The Account Aggregator Framework: Engineering Secure FinTech Data Flows

2024-09-14

🔐 The AA Framework: Encrypted By Design

Blog Graphic

Before 2022, if an Indian lending app wanted to analyze your bank statements, they asked you to upload a PDF (which could easily be forged) or, outrageously, asked for your net-banking password to screen-scrape your account.

The Account Aggregator (AA) framework legally obliterated this. Now, an AA acts exclusively as a blind data conduit between a bank (FIP) and a financial app (FIU).

The Cryptographic Challenge

The radical security feature of the AA network is that data is mathematically encrypted by the bank, and the AA cannot read it.
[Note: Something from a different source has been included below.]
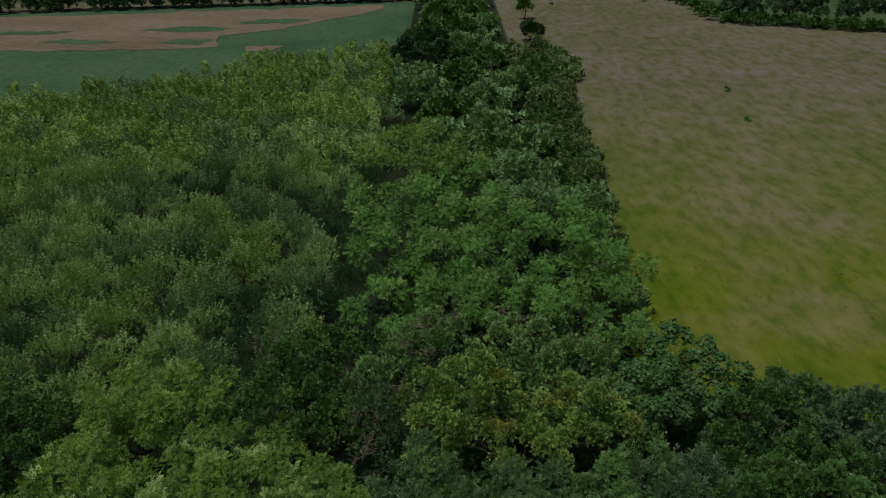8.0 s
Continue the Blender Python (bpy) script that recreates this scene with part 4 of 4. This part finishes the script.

As a FinTech engineer building the FIU software, you cannot just JSON parse the incoming response. You have to handle Elliptic Curve Diffie-Hellman (ECDH) key exchanges.

  1. Your backend application must generate a public-private key pair on the fly.
  2. You send your public key to the bank via the AA.
  3. The bank encrypts the user's transaction history using a shared secret derived from your public key, and sends the ciphertext back.
  4. Your server uses its private key to decrypt the payload.

Why Cryptography Matters

Many startups struggle to implement this because Node.js cryptography modules (crypto) require deep nuance with padding and initialization vectors. If your implementation has a minor flaw, you aren't just logging an error; you are fundamentally breaking a legally mandated RBI security framework.

Mastering the AA data-flow enables a startup to access perfect, fraud-proof financial data of a billion users, but it requires an architecture built rigorously on mathematical security, not just REST API integrations.